Two other versions, both 1/8 scale, include a reclining Yuki from GoGoHobby (which comes with an optional head you can use to turn her into Cosmo Tiger pilot Shiina from the Playstation 2 games) and a simple standing Yuki from J. Factory.
A girl likes to sit down after a long hard day fighting off Gamilons and skirt-chasing robots, as demonstrated in these two kits. The maker of the kit at left is unknown, but the one at right (called “Mori Yuki Warp!!”) came out from Katakamu in 2004.
Then there’s the record-setting 1/5 “Cosmic Beauty Yuki,” whose uniform appears to have just come out of the washer.
But if pre-built and pre-painted Yukis are more your style, there are plenty to choose from at either Liberty Planet or Zero Goods Universe. See their complete lineups here.

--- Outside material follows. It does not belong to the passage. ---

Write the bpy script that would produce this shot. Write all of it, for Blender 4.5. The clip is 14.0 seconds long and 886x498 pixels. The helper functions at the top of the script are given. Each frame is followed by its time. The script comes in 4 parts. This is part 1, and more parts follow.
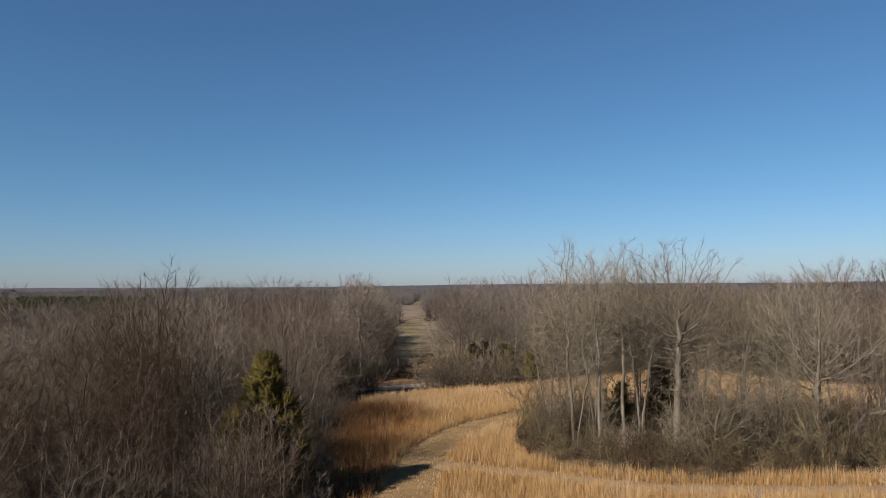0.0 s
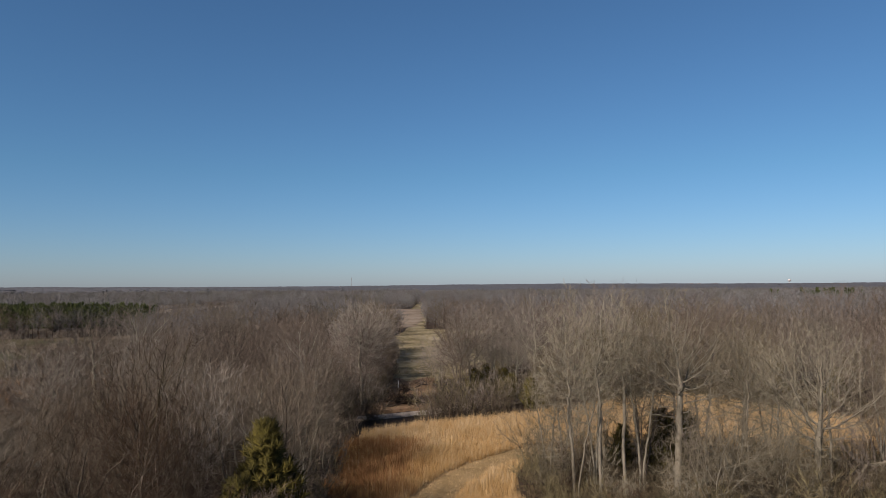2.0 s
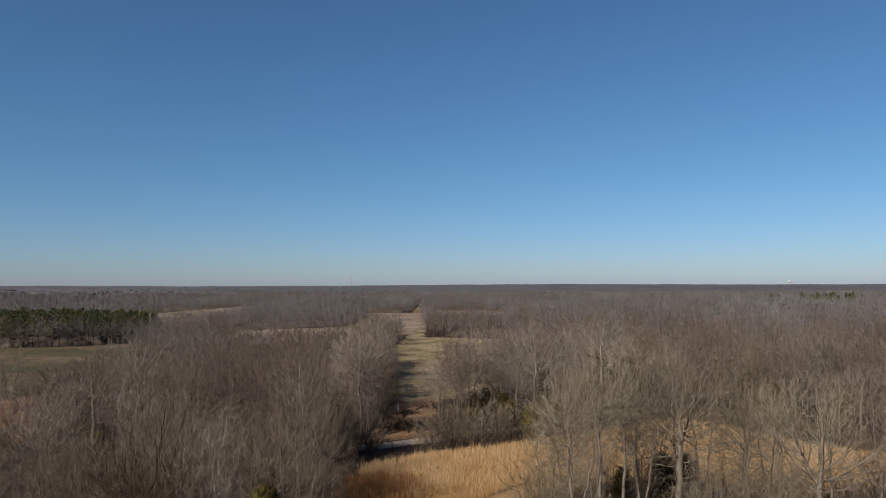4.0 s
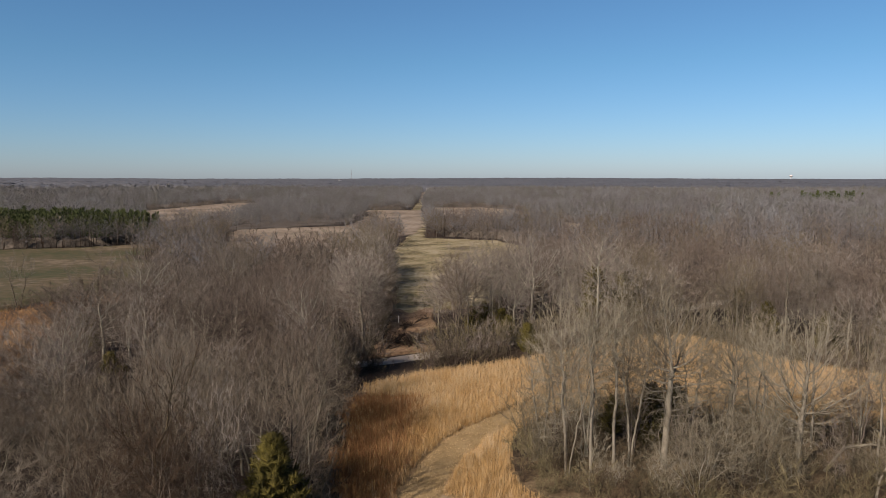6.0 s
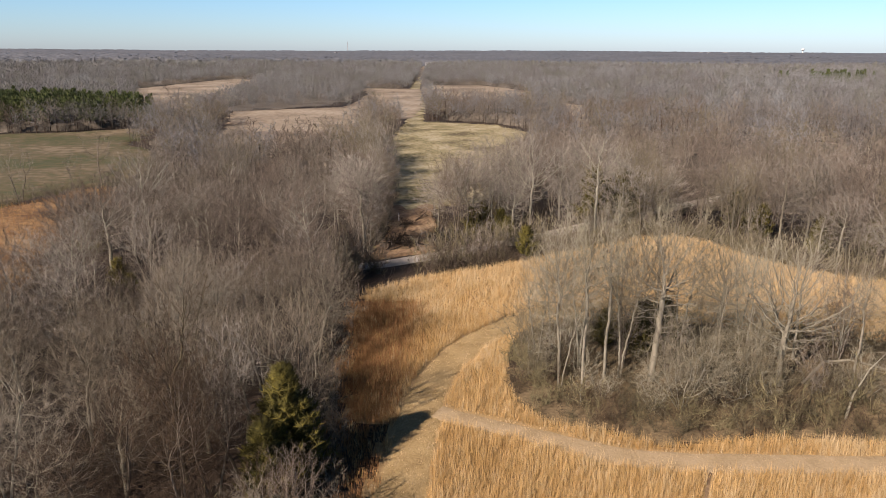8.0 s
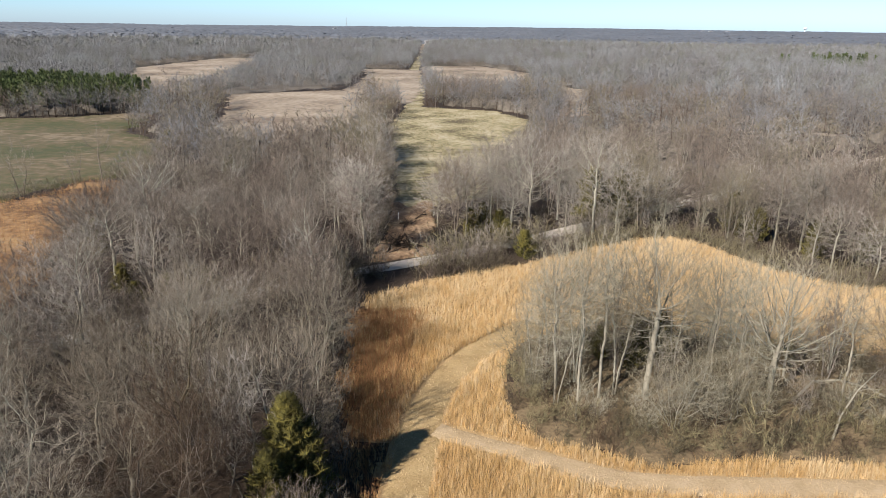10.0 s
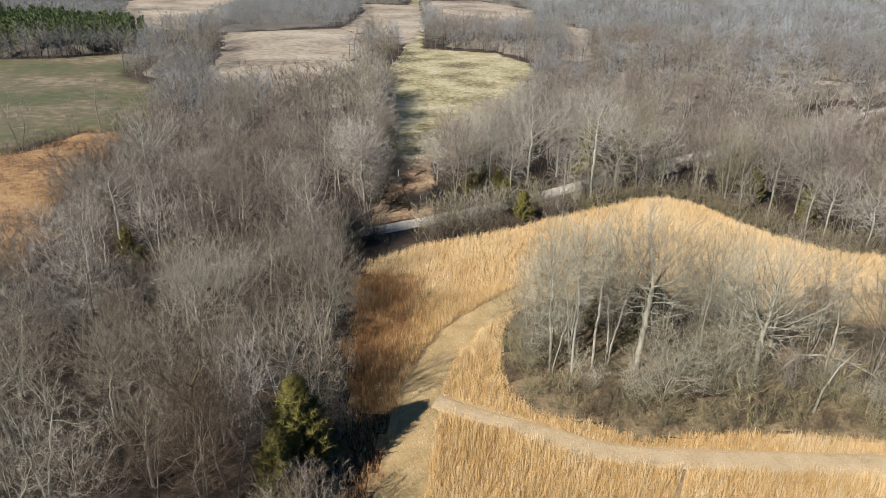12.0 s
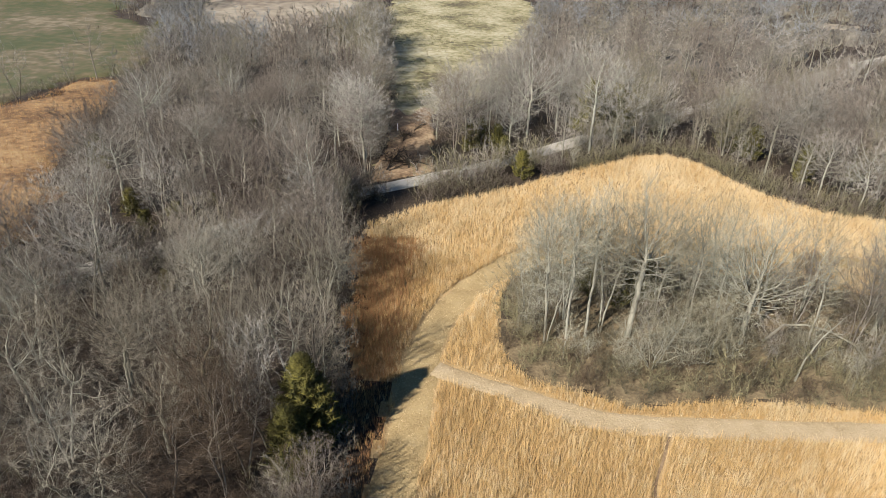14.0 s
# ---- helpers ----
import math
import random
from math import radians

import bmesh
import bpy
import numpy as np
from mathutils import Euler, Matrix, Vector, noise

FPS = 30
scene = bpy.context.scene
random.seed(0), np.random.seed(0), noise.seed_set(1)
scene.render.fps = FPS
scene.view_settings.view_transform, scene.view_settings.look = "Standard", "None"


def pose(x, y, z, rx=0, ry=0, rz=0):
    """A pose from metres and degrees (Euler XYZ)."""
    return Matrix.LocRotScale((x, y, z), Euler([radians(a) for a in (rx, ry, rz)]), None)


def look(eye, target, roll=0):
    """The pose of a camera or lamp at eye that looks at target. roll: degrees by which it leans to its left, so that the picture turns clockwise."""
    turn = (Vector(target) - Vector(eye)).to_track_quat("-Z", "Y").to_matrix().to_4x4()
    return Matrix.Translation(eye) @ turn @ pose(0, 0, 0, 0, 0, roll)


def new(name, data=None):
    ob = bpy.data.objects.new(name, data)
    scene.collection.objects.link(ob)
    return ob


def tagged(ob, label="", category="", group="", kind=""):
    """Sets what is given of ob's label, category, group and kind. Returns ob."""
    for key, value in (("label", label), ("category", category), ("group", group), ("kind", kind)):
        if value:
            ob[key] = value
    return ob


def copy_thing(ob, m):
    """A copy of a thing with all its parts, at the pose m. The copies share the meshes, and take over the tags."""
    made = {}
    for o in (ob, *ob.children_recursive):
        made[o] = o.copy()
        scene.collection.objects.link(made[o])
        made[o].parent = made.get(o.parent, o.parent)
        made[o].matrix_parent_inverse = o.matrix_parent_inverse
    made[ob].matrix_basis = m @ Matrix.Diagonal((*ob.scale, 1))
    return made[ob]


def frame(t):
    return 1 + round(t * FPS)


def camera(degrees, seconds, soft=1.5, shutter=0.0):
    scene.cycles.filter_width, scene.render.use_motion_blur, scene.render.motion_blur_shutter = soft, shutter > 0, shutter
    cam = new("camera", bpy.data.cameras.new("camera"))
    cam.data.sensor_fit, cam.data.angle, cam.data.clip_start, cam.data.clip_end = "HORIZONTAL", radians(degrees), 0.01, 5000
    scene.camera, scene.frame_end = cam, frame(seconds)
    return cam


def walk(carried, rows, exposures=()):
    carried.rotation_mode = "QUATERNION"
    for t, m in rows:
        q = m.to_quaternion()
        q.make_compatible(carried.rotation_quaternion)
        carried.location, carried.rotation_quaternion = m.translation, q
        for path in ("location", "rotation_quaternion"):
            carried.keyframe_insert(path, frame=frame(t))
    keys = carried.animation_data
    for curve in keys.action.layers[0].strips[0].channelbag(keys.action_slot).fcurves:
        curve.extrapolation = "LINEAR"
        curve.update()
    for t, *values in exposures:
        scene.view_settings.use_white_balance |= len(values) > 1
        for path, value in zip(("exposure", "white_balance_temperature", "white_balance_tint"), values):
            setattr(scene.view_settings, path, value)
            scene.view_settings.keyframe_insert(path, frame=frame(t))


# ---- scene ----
cam = camera(65.2, 14.0, soft=0.65)
PATH = [
    (0, (0.125, -0.580, 13.620), (-0.436, 9.389, 14.175), -0.50),
    (0.5, (0.130, -0.580, 14.659), (-0.433, 9.389, 15.209), -0.48),
    (1, (0.135, -0.580, 15.698), (-0.429, 9.389, 16.244), -0.45),
    (1.5, (0.135, -0.580, 16.737), (-0.431, 9.389, 17.281), -0.42),
    (2, (0.135, -0.580, 17.776), (-0.433, 9.389, 18.317), -0.39),
    (2.5, (0.135, -0.580, 18.815), (-0.435, 9.389, 19.352), -0.35),
    (3, (0.150, -0.580, 19.854), (-0.421, 9.389, 20.388), -0.30),
    (3.6, (0.170, -0.580, 21.101), (-0.403, 9.389, 21.633), -0.24),
    (4.2, (0.190, -0.580, 22.348), (-0.385, 9.389, 22.878), -0.18),
    (4.5, (0.200, -0.580, 22.971), (-0.375, 9.393, 23.433), -0.15),
    (4.8, (0.210, -0.580, 23.594), (-0.366, 9.401, 23.795), -0.12),
    (5, (0.220, -0.580, 24.010), (-0.356, 9.403, 24.010), -0.09),
    (5.5, (0.215, -0.580, 25.049), (-0.360, 9.390, 24.540), -0.04),
    (6, (0.200, -0.580, 26.088), (-0.373, 9.352, 25.074), 0.00),
    (6.5, (0.178, -0.580, 27.127), (-0.389, 9.289, 25.614), 0.04),
    (7, (0.150, -0.580, 28.166), (-0.409, 9.200, 26.157), 0.10),
    (7.5, (0.130, -0.580, 29.205), (-0.417, 9.087, 26.705), 0.14),
    (8, (0.100, -0.580, 30.244), (-0.440, 9.016, 27.484), 0.20),
    (8.2, (0.080, -0.580, 30.660), (-0.456, 9.012, 27.883), 0.22),
    (8.6, (0.040, -0.580, 31.491), (-0.491, 9.010, 28.706), 0.30),
    (9, (0.000, -0.580, 32.322), (-0.524, 9.009, 29.532), 0.40),
    (9.3, (-0.030, -0.580, 32.945), (-0.551, 9.001, 30.130), 0.47),
    (9.6, (-0.060, -0.580, 33.569), (-0.574, 8.974, 30.662), 0.54),
    (10, (-0.100, -0.580, 34.400), (-0.606, 8.924, 31.330), 0.62),
    (10.5, (-0.145, -0.580, 35.439), (-0.641, 8.852, 32.154), 0.72),
    (11, (-0.187, -0.580, 36.478), (-0.671, 8.776, 32.981), 0.82),
    (11.5, (-0.220, -0.580, 37.517), (-0.693, 8.693, 33.805), 0.92),
    (12, (-0.260, -0.580, 38.556), (-0.719, 8.604, 34.626), 1.02),
    (12.5, (-0.310, -0.580, 39.595), (-0.753, 8.507, 35.445), 1.13),
    (13, (-0.365, -0.580, 40.634), (-0.792, 8.405, 36.266), 1.23),
    (13.5, (-0.420, -0.580, 41.673), (-0.831, 8.301, 37.096), 1.32),
    (14, (-0.470, -0.580, 42.712), (-0.865, 8.194, 37.931), 1.40),
]
walk(cam, [(t, look(eye, target, roll)) for t, eye, target, roll in PATH], exposures=[(0, 0.54, 6950, 24), (2.5, 0.48, 6900, 24), (4.8, 0.45, 6900, 24), (6.2, 0.74, 7050, 24), (7.5, 1.14, 7300, 26), (8.2, 1.34, 6960, 23), (11, 1.66, 6200, 13), (14, 1.74, 6140, 10)])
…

Family photos? The basic unspoken agreement between different manufacturers means a lot of figures with different pedigrees can share a shelf and not look out of place. Unless you’re Time House’s Captain Okita, that is.
But lest you think this page represents the entire world of Yamato character figures, new ones turn up at the many yearly hobby shows in Japan and show no signs of slowing down. Which isn’t bad for an anime series that began before most of the garage kit makers were born!